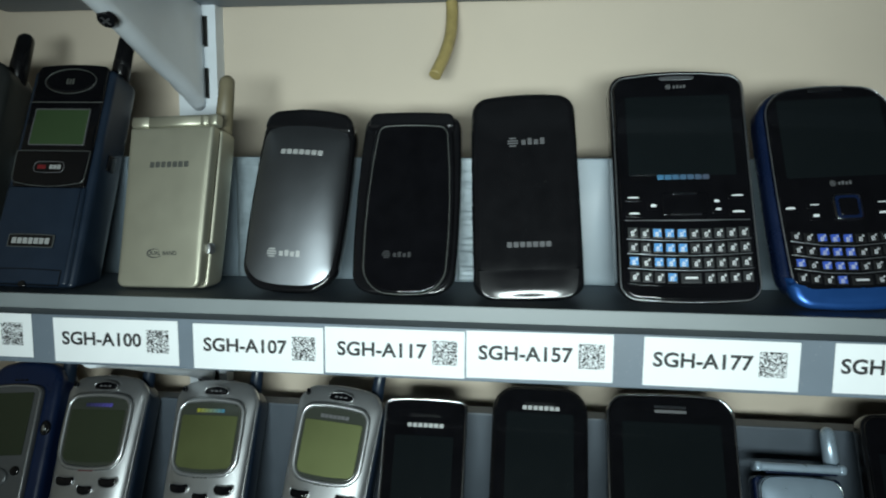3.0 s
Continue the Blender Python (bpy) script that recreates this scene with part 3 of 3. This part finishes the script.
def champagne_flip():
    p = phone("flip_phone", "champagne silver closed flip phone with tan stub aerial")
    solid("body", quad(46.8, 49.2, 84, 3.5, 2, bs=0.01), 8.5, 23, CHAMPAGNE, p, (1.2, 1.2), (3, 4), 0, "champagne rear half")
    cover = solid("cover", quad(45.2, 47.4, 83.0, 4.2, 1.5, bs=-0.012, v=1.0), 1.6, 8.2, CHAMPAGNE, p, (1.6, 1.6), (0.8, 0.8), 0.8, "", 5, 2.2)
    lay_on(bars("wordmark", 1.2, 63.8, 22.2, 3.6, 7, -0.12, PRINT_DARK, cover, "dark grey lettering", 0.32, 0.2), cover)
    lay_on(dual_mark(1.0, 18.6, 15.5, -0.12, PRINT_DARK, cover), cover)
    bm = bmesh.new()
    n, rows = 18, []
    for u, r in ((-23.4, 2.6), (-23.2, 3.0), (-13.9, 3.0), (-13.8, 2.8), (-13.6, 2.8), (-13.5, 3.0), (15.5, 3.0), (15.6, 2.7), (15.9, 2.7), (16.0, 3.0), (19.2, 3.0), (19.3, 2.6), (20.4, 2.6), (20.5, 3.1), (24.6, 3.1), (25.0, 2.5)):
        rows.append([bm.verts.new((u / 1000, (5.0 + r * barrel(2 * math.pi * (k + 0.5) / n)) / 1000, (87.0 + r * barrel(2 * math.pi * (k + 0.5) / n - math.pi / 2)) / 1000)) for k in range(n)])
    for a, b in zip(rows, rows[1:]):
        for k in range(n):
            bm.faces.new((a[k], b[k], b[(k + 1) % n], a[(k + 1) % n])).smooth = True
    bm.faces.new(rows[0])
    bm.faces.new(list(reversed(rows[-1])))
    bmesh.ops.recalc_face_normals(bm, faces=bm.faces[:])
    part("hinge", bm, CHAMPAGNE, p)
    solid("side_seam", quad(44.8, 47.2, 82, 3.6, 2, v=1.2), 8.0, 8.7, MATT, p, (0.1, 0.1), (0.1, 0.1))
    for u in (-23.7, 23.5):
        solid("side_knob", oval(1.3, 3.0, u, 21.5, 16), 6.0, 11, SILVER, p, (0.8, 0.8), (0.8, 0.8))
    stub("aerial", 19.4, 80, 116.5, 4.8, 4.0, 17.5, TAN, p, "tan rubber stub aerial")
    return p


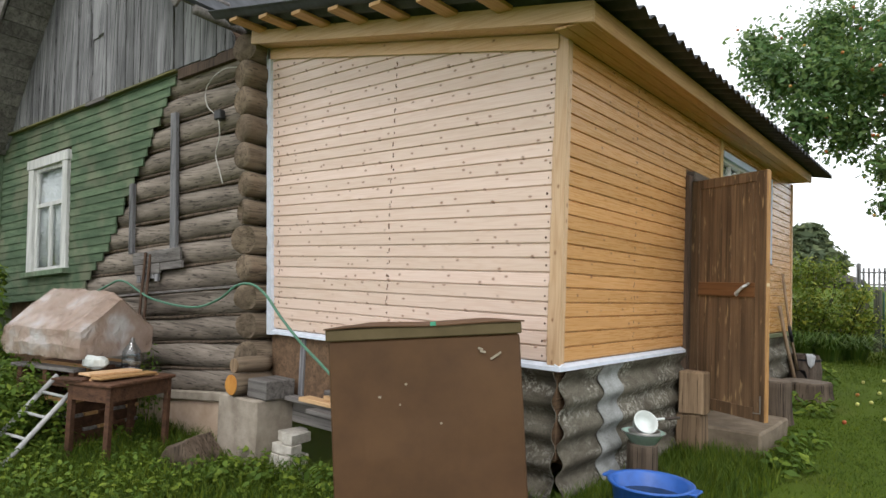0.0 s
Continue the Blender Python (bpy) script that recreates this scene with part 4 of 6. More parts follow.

========

**Set problem**
Copy every line above that holds the word "Blender".

**Problem solution**
Continue the Blender Python (bpy) script that recreates this scene with part 3 of 3. This part finishes the script.
Continue the Blender Python (bpy) script that recreates this scene with part 4 of 6. More parts follow.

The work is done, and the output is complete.